Ted Benna, the guy who literally created the 401(k) back in the day, has been sounding the alarm about this for years. He's basically saying the mutual fund industry has made a fortune off these plans, and a huge chunk of that comes from fees nobody really pays attention to. Here's the thing though - even tiny fee increases compound over decades. We're talking about potentially cutting your retirement savings by 28% if fees go up by just 1% over a 35-year period. That's the difference between retiring comfortably and scraping by.
I started digging into the fee structure and found out that if your company is paying more than 0.3% in fees, you're probably getting overcharged. Research shows almost 8 in 10 corporate plans with over 100 employees are actually overpaying. That's a lot of people losing money without even knowing it.
But excessive fees aren't the only problem. Sometimes your 401k underperforms because the investment options just aren't great - maybe there's not enough diversification, or the fund choices are poorly selected. Market swings are normal, sure, but when you see consistent underperformance, that usually points to something systemic going wrong.

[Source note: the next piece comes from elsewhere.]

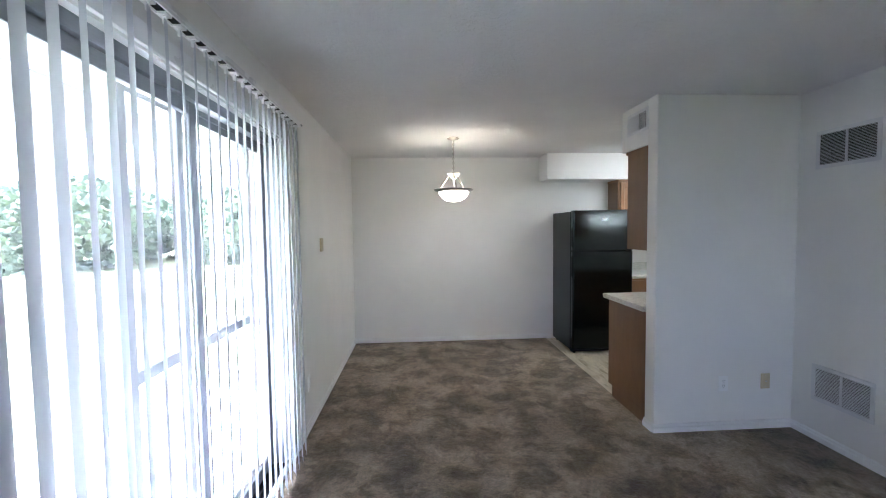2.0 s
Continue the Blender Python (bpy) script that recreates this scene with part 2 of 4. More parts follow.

Here's where it gets concerning: about 43% of 401(k) plans have at least one serious violation involving fraud, insufficient bonds, or missing investment alternatives. Another 76% have smaller infractions like failing to offer automatic enrollment or not processing payments on time. These things directly impact your returns.
So what can you actually do about it? First, request a benchmarking analysis from your plan manager - this shows how your fund compares to other 401(k)s. The Department of Labor recommends this every three years minimum. If your company hasn't done one in that timeframe, they're basically not paying attention to performance.
Second, talk to HR. Make it clear that 401(k) violations can trigger serious penalties and fines. That usually gets management's attention fast. You have more leverage than you might think, especially if you can point to specific red flags like excessive fees or underperforming funds.
The bottom line is this - your 401k going down isn't always just about the market. Sometimes it's about fees eating away at returns, sometimes it's poor fund selection, and sometimes it's actual compliance issues. Worth investigating before just accepting whatever performance you're getting.